Author & Divorce Coach Debbie Burgin discusses her book “The Joy of Ex” which is based on dealing with the trials & tribulations of divorce. She shares her expertise with talk show host Susan McCord on how to find yourself and start over with wonderful new beginnings on a different life path. Divorce can be a good thing!
Love is not an easy part of life and most people have had their share of drama in this department. The movie, “It’s complicated”, starring Meryl Streep, Alec Baldwin, & Steve Martin depicts this in a humorous fashion that audiences of all ages can relate to. The basis of this movie is an ex-husband (who has remarried to a much younger woman) falls back in love with his ex-wife and they secretly have an affair. The writers are brilliant and the dialogue is witty with hilarious one liners.
After a break-up, couples go through a huge emotional upheaval, but do the feelings of their initial love ever really go away? There are different types of love and “time frames” in which individuals move on from the hurt. Some people never get over it while others start over in their new lives without a glitch. Is the grass really greener on the other side?

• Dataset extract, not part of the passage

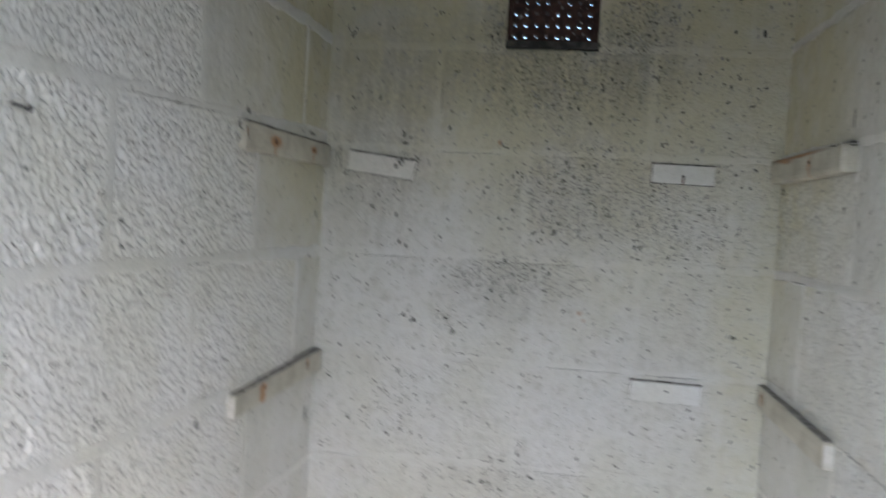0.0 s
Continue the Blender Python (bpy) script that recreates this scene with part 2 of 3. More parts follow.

Do people walk away too easily today and jump into another relationship because it’s fresh & uncomplicated? Is it our ego or our hearts that are actually feeling the pain when someone walks away?
Isn’t there a secret desire for most people to want their ex to regret walking away from the relationship? How many people seek revenge by looking good? Jenny Craig and boot camps become their new best friends. Why isn’t this practiced within the partnership on a regular basis? Is it complacency, laziness or boredom that changes things? Relationship commitment should be run like a business. What company would quit trying to make money or let their concept die? It is a long term investment, not a penny stock.
Look at how many couples consummate their break-ups. As Meryl Streep said in the movie, “It’s Ex with benefits.” (It can be sweet revenge if they are still with the other person that they left the marriage for.) Do you really want to play the devil against karma though? If & when the opportunity arises for a rekindling of romance from the person who left you, it should not be ignored. This is the time to ask the questions & look back at your relationship with a new clarity you acquired from your time apart. The relationship may look completely different now. Dr. John Gray has numerous videos & books on how men & women need to understand each other and it is worth investing time in outside help. We all play a part in relationship breakups and to change the pattern and move on to a more fulfilling path, there has to be acknowledgment.
In the movie, Meryl admitted her faults and chose to move on with a new partner. Not an easy decision when her past love was still there and begging her forgiveness. Understanding and knowing when the relationship has run its course is the lesson to be learned. Having the strength to deal with it, embrace it and own your part in it, is a beautiful life lesson. It may hurt in the process but it will feel like graduation day all over again when you get finally grasp the reality.